I learned about the Tampa group on MySpace. They agreed to meet me at Sacred Grounds coffee shop in North Tampa. Two days later, I sat across from three men in vampire regalia. Evan sat in the center, sipping chamomile tea. 

After that night, Evan told the rest of his group a reporter would be joining the Gathering. Online, a vampire protested. 

“How does a reporter learn about Us? I am a Vampire and I lurk in the shadows, not in the sensationalized media, beware.” 

But even the biggest skeptics were polite in my presence. 

On this Saturday night in Ybor City, the door cracks open and I walk in. On the second flo0r of the Castle, vampires claim the cozy, candlelit Red Room. 

Into the Red Room

The vampires sit on plush thrones and on each other’s laps and on the floor. When there’s no room to sit, they stand. 

Evan speaks. They hush. 

“Tonight’s topic,” he says, “is the purpose of the community.” He tells them the story of Rod Ferrell, in prison for life after killing his ex-girlfriend’s parents in Eustis in 1996. The teen called himself a vampire. 

His is a story of blood thirst, power hunger and the ultimate manipulation – pitfalls when young people questioning their identity cling together in secrecy. 

“This is not a cult,” Evan tells the group. “You are the only one that knows your path.”  

The vampires feel that many reports about the subculture focus too much on murderers who have claimed to be vampires but ignore the everyday vampires who live by a code of ethics. 
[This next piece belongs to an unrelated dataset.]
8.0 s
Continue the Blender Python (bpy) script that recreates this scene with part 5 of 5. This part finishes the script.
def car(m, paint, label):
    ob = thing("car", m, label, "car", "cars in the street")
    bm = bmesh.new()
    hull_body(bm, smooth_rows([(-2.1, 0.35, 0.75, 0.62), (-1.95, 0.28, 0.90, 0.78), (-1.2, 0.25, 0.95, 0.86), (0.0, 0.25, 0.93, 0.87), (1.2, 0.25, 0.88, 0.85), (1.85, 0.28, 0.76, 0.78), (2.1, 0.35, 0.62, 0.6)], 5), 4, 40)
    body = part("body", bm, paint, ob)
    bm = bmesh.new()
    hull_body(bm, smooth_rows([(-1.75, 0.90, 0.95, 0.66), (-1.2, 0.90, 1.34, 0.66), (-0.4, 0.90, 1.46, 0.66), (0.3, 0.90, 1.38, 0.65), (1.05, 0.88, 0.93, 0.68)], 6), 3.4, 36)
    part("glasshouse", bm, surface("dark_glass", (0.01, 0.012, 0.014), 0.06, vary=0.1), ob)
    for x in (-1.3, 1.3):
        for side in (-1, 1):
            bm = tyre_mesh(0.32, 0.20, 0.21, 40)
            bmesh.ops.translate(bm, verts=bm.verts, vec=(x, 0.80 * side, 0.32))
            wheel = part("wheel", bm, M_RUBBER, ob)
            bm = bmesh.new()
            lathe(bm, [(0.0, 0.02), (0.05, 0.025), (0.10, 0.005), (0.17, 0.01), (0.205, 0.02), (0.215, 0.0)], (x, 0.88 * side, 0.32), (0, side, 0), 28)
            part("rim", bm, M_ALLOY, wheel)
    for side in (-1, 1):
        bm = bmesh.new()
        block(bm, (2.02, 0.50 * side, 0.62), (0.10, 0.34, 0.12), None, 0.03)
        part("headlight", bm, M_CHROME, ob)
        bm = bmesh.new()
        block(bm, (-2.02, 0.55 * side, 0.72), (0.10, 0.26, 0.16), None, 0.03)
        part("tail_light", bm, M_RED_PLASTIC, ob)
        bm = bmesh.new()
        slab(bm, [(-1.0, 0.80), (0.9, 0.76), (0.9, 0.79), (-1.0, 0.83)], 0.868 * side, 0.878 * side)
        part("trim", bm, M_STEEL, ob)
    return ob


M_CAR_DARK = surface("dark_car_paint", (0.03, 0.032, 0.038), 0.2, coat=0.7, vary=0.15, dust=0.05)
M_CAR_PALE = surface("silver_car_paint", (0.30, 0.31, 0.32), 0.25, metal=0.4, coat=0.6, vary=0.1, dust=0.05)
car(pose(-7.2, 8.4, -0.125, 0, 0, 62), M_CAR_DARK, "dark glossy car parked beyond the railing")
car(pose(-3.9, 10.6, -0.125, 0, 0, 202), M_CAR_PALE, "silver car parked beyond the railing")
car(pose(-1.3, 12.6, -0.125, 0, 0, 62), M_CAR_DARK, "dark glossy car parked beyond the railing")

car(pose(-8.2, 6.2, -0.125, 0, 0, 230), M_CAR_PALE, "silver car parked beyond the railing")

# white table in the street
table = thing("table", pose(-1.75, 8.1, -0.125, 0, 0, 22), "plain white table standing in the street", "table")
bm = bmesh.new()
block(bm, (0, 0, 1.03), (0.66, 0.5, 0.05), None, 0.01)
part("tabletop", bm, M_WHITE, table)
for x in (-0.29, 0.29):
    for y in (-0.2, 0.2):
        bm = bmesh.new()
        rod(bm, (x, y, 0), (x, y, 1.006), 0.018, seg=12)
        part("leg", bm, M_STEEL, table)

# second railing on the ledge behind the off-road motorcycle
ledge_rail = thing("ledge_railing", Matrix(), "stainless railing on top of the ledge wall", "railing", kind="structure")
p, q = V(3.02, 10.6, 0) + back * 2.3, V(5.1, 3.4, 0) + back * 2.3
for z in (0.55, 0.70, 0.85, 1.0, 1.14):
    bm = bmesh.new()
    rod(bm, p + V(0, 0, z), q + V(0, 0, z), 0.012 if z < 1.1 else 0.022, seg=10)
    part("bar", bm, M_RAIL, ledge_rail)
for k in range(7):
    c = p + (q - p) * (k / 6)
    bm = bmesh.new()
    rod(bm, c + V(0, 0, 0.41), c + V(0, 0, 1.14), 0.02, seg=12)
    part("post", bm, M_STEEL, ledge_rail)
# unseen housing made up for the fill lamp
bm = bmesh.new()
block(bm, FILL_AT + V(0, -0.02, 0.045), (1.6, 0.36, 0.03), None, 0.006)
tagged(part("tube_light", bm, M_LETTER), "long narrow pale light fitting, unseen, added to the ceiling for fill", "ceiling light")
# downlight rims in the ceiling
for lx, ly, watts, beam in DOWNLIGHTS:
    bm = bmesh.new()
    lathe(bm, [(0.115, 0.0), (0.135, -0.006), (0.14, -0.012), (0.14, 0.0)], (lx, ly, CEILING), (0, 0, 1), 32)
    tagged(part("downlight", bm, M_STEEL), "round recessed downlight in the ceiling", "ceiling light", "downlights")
The vampire lifestyle contains a spectrum. To some, it’s religion. To others, philosophy. 

Modern vampires

Take away the fangs and Evan could be a motivational speaker. He fields e-mails from recently awakened vampires looking for guidance and preaches at gatherings about eating healthy and staying in school. He makes his money as a nightlife promoter and “fangsmith,” selling his high-end dental acrylic caps. 

Evan lives in a subdivision near Temple Terrace, his living room adorned with Gothic-style mirrors and a library of vampire films. 
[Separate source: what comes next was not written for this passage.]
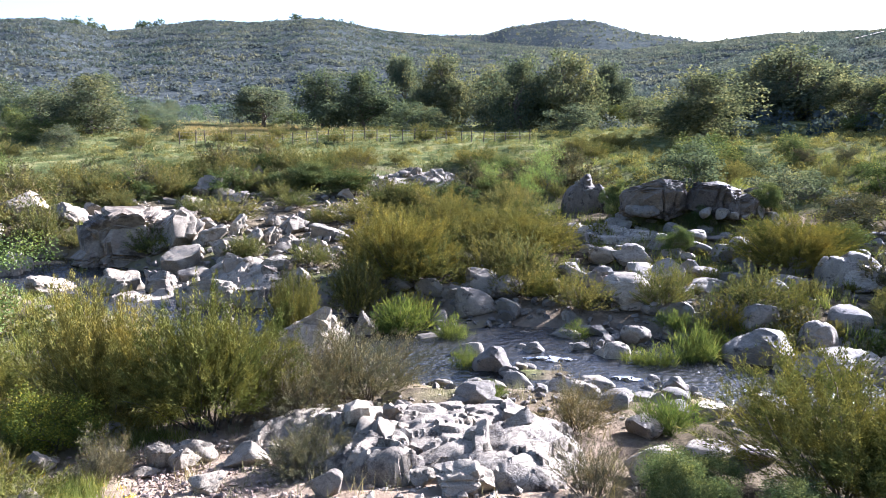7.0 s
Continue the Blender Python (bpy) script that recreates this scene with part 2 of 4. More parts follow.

At 10 a.m. one Sunday, Evan sits barefoot on his couch. His girlfriend pours him some orange juice. Fangless, he sips.  

He’s respected throughout vampire-kind, but his family has no idea about his lifestyle. He says he has yet to “come out of the coffin” to them. 

“I’m not by any way ashamed because I believe in this,” he says, “but at the same time, I don’t want to cause them any shame.” 
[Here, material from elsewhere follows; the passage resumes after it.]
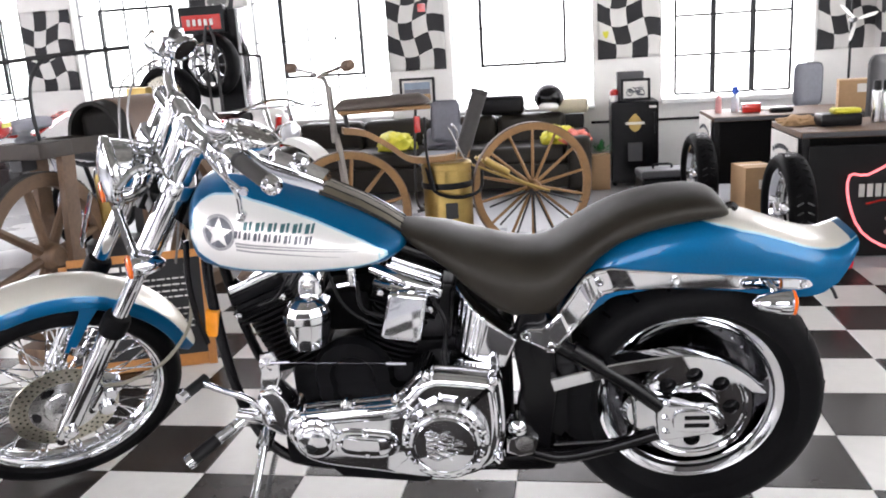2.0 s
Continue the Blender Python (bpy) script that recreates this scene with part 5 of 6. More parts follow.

When he was a kid, his mother let him stay up late to watch Dracula. He says he immediately sympathized with the villain. He remembers going to church three times a week, believing he wouldn’t live longer than 18 because of the Rapture. He lived to see his 19th birthday. The Rapture never came. But the vampire subculture did. 

The late ‘80s and early ‘90s created the perfect incubator. Films like The Lost Boys and Interview With the Vampire were box office magnets. Fanzines were all the rage. A role-playing game called Vampire: The Masquerade was taking off in New York City nightlife. New age ideas were becoming mainstream. 

With the Internet, the subculture exploded. 

And as pop culture blurred vampirism into a spiritual philosophy about energy and identity, Evan jumped aboard.  

After a decade in the Air Force, he went to New York to apprentice as a fangsmith under a national elder. Then he established the Tampa group. 

Now, as a leader in the vampire subculture, he has seen what can go wrong. 

He has seen other vampire leaders demand money from wanna-bes to ascend to higher levels within the community. A few years ago, he excommunicated one of his members for having sex with an underage teenager. Over the years, teens have contacted him about the Tampa group, but Evan insists that no one under 18 is allowed. 

Evan says he established the Tampa Vampire Gathering as free and open to avert all the problems he’d seen people wielding power over those trying to learn more about themselves. 

“We’re here to peel away the mystique,” he says.